Integrating Automation Into Your Portfolio
Interconnecting security systems with other building and facility controls is being enabled by interoperable platforms as well as various other market drivers. The entry to market can be steep, yet integrators of all sizes with the right stuff can carve out a niche of their own in this emerging discipline.
An integrator involved in building systems convergence must be ready with a trained staff on-call 24 hours a day, including weekends and holidays, to immediately respond and make repairs in minutes — not hours. Some larger corporate end users even demand that an integrator keep staff onsite for faster response in the event of a breakdown.
An end user may be able to survive for a few hours, maybe even a day, with a faulty video system. The loss of an air conditioning system can be tolerated for a short time. But a customer’s patience will quickly disappear if the BAS controlling all systems fails simultaneously.
In addition to maintenance, end-user training often becomes an issue. The integrator will need to have trainers on staff to help current and future end-user employees learn how to use the newly converged building systems.

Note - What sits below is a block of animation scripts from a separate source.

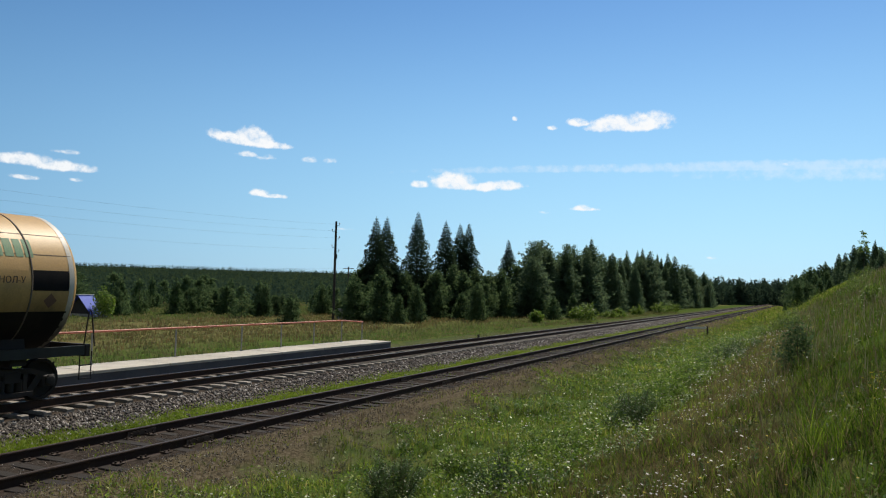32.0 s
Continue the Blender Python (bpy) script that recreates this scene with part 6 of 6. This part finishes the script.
def flowers():
    rng = np.random.default_rng(8)
    x, y, d = wedge(30000, 5, 60, 1.0, -8, 50, rng)
    p = 0.6 * patchy(x, y, 1.1, 4.0) + 0.4 * patchy(x, y, 5.3, 2.0)
    ok = (y < 9.0) & (y > -2.2) & (p > np.where((y > 0.5) & (y < 4.2), 0.51, np.where(y < 0.5, 0.74, 0.64)))
    x, y, d = x[ok], y[ok], d[ok]
    flower_heads("white_flowers", "scattered small white wild flowers", x, y, rng.uniform(0.15, 0.4, len(x)), rng.uniform(0.045, 0.125, len(x)) ** 2 * (1 + np.hypot(x, y) / 30), M_PETAL, rng)
    x, y, d = wedge(500, 5, 40, 1.0, -8, 50, rng)
    ok = (y < 8.5) & (y > -3)
    x, y = x[ok], y[ok]
    flower_heads("yellow_flowers", "scattered small yellow wild flowers", x, y, rng.uniform(0.2, 0.45, len(x)), rng.uniform(0.008, 0.018, len(x)), M_PETAL_Y, rng)


def leaf_shrub(name, label, x, y, h, spread, n, leaf, mat, seed, stems=60):
    """A shrub of thin stems with pointed leaves along them."""
    rng = np.random.default_rng(seed)
    sh = thing(name, label, "shrub")
    sh.matrix_basis = pose(x, y, float(ground_z(x, y)) - 0.05)
    tris, g = [], Geo()
    for _ in range(stems):
        a, r = rng.uniform(0, 6.28), spread * math.sqrt(rng.uniform(0, 1))
        hh = h * (1.05 - 0.55 * (r / spread) ** 2) * rng.uniform(0.75, 1.1)
        bx, by = 0.6 * r * math.cos(a), 0.6 * r * math.sin(a)
        lx, ly = rng.normal(0.35 * r * math.cos(a), 0.08), rng.normal(0.35 * r * math.sin(a), 0.08)
        gz = float(ground_z(x + bx, y + by) - ground_z(x, y))
        path = [np.array([bx + lx * q * q, by + ly * q * q, gz + hh * q]) for q in (0, 0.35, 0.7, 1)]
        g.tube([tuple(v) for v in path], 0.004, 4)
        m = n // stems
        q = rng.uniform(0.12, 1.0, m) ** 0.7
        qs = np.array([0, 0.35, 0.7, 1])
        base = np.stack([np.interp(q, qs, [v[c] for v in path]) for c in range(3)], -1)
        d = rng.normal(0, 1, (m, 3))
        d[:, 2] = np.abs(d[:, 2]) * 0.5
        d *= (leaf * rng.uniform(0.6, 1.3, m) / np.linalg.norm(d, axis=1))[:, None]
        w = np.cross(d, rng.normal(0, 1, (m, 3)))
        w *= (leaf * 0.2 / (np.linalg.norm(w, axis=1) + 1e-6))[:, None]
        base = base + rng.normal(0, 0.05, (m, 3)) * np.array([1, 1, 0.6])
        tris.append(np.stack([base, base + d * 0.45 + w, base + d, base, base + d, base + d * 0.45 - w], 1).reshape(-1, 3))
    part("stem", g, M_BARK, sh)
    part("foliage", soup("foliage", np.concatenate(tris), 3, mat), mat, sh)
    return sh


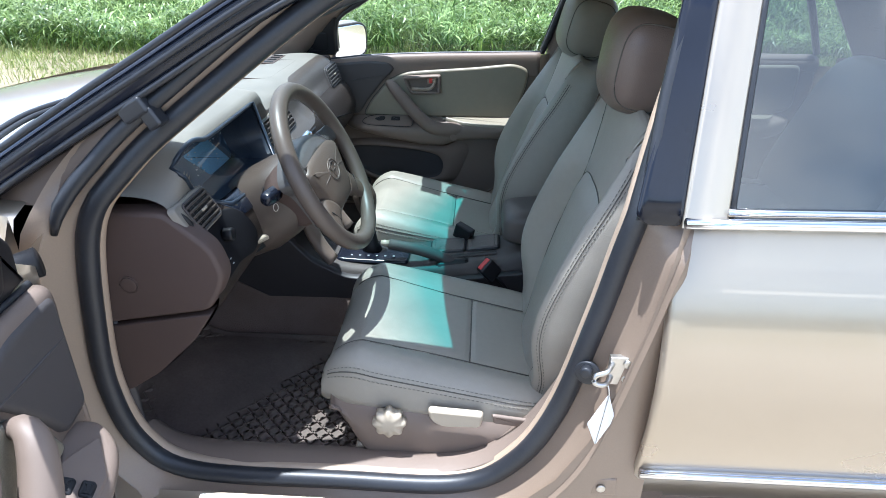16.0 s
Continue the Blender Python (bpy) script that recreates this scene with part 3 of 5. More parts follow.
def bezel(d, put, x0, x1, z0, z1):
    """Recessed inside handle: collar, cup, lever and red lock tab."""
    w, h = x1 - x0, z1 - z0
    o = rounded([(x0, z1 - 0.18 * h), (x0 + 0.06 * w, z1 - 0.10 * h), (x1 - 0.03 * w, z1), (x1, z1 - 0.08 * h), (x1, z0 + 0.1 * h), (x1 - 0.05 * w, z0 + 0.03 * h), (x0 + 0.24 * w, z0), (x0 + 0.16 * w, z0 + 0.12 * h)], 0.024)
    inn = inset(o, 0.013)
    b = part("handle_bezel", loft([[put(a, c, 0.004) for a, c in o], [put(a, c, 0.016) for a, c in inset(o, 0.002)], [put(a, c, 0.019) for a, c in inset(o, 0.005)], [put(a, c, 0.020) for a, c in inset(o, 0.009)], [put(a, c, 0.016) for a, c in inn], [put(a, c, 0.0045) for a, c in inset(o, 0.0145)]]), TRIM, d, "tan handle surround")
    part("cup", loft([[put(a, c, 0.005) for a, c in inset(o, 0.0135)], [put(a, c, 0.0048) for a, c in inset(o, 0.016)]], whole1=True), CUP_SHADED, b, smooth=False)
    part("lock_block", puff(rounded([(x0 + 0.64 * w, z0 + 0.53 * h), (x0 + 0.64 * w, z0 + 0.86 * h), (x0 + 0.88 * w, z0 + 0.89 * h), (x0 + 0.88 * w, z0 + 0.55 * h)], 0.005, 48), [(0, 0.003), (0.001, 0.012), (0.003, 0.014)], put), LEVER, b)
    part("lever", tube(curve([put(x0 + 0.24 * w, z0 + 0.27 * h, 0.010), put(x0 + 0.55 * w, z0 + 0.27 * h, 0.013), put(x0 + 0.72 * w, z0 + 0.33 * h, 0.014), put(x0 + 0.80 * w, z0 + 0.48 * h, 0.013), put(x0 + 0.81 * w, z0 + 0.60 * h, 0.010)], 24), [0.0075, 0.0085, 0.008, 0.0065, 0.006], 10, up=(0, 1, 0), flat=0.6), LEVER, b, "shiny beige door lever")
    tab = rounded([(x0 + 0.69 * w, z0 + 0.56 * h), (x0 + 0.69 * w, z0 + 0.86 * h), (x0 + 0.78 * w, z0 + 0.87 * h), (x0 + 0.78 * w, z0 + 0.58 * h)], 0.004, 40)
    part("lock_tab", puff(tab, [(0, 0.012), (0.0015, 0.017)], put, 3), RED, b, "red lock tab")


def armrest_shape(put, stations, n=70):
    """stations: x, height over the panel, top, bottom."""
    st = curve(stations, n)
    loops = []
    for x, h, zt, zb in st:
        k = min(1.0, h / 0.06) * min(1.0, (zt - zb) / 0.09)
        sec = [(0, zt + 0.012 * k), (h * 0.5, zt - 0.006 * k), (h * 0.80, zt - 0.018 * k), (h * 0.95, zt - 0.030 * k), (h, zt - 0.046 * k), (h * 0.985, (zt * 0.4 + zb * 0.6)), (h * 0.90, zb + 0.012), (h * 0.6, zb + 0.003), (0, zb)]
        sec = curve(sec, 26)
        loops.append([put(x, b, a) for a, b in sec])
    return loft(loops, closed=False)


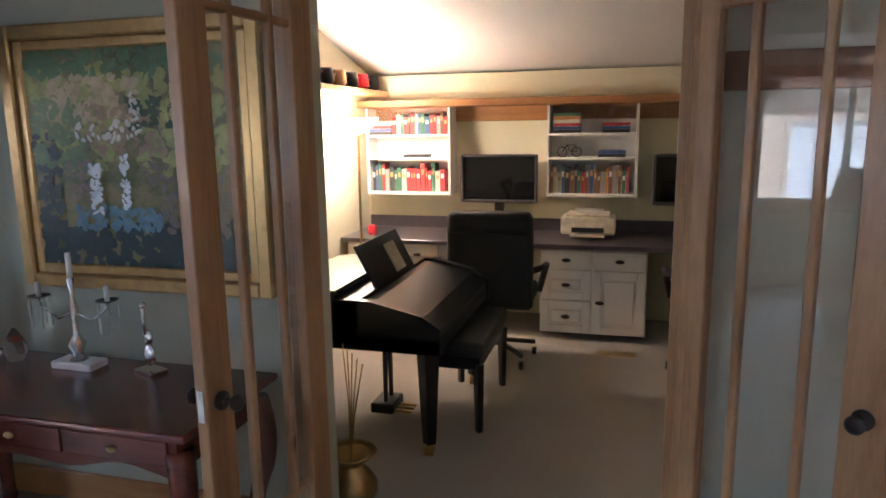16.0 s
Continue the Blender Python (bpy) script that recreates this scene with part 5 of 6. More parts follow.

Opportunities Begin to Blossom
Despite these costly barriers to market entry, some mid-to-large-size (and even smaller) security integrators may be considering taking the plunge into the building control business, and advances in technology are largely helping to drive that decision.
Today’s modern BASs are moving away from proprietary standards and protocols toward open architecture platforms that are both backward- and forward-compatible. This makes it easier for the integrator entering this side of the business to work with the technology. It also helps to protect the investment that end users are making in legacy systems. While the security industry has not moved as quickly toward open architecture, many manufacturers are beginning to support one of the two standards-setting organizations, ONVIF and PSIA.
And, as is the case with security systems, building controls have largely made the transition to wireless and wired computer networks. BASs using wireless technology can cost effectively provide mobility for facility staff as well as integration with different networks. For example, BACnet and LONWorks — two traditional BAS protocols — can now be transmitted over a corporate data network, allowing for real-time, remote interface with building systems and controls. That arrangement also allows any workstation with access to the network to provide authorized users with BAS monitoring and control capabilities.
Of course, the use of the corporate network automatically means the integrator needs the involvement and cooperation of the end user’s IT department. For many security systems int
egrators, this should not be a deal breaker. With the advent of IP-based cameras and other technologies, most major integrators have experience partnering with IT staff and that trend is expected to continue.
Engaging Multiple Stakeholders
There is one more important point in designing and implementing a successful total building systems integration: Multiple stakeholders, both internal and external, should be involved from concept to completion. Waiting to bring in not only IT, but also external vendors to the table too late or delaying consultation with facility administrators, employees and other user groups could lead to higher project costs and unexpected obstacles.
The significance of security and building automation is becoming increasingly clear. Employees not only enjoy, but also are more productive in an environment where they feel safe. Productivity also increases where interior environments are carefully controlled. After all, who wouldn’t enjoy the integration of all major building systems when it results in having the elevator waiting, their office lit and the heater already pumping warm air the moment they swipe their access card in the parking garage?
End users are demanding reliable systems that are convenient, easy to use and capable of delivering cost-effective solutions from a single control point. The days of separate, standalone security and building control systems are numbered. System convergence has arrived and will only gain momentum in the immediate future.
The ability to bring together both the security and building automation functions offers a tremendous opportunity for the security integrator. But going down that road is not a business decision to be made lightly. To emphasize once again, the cost of staff, training, equipment and other related issues can become overwhelming for many security integrators. The best advice is to create a detailed business plan and then move, with a calculated business model, into this emerging market.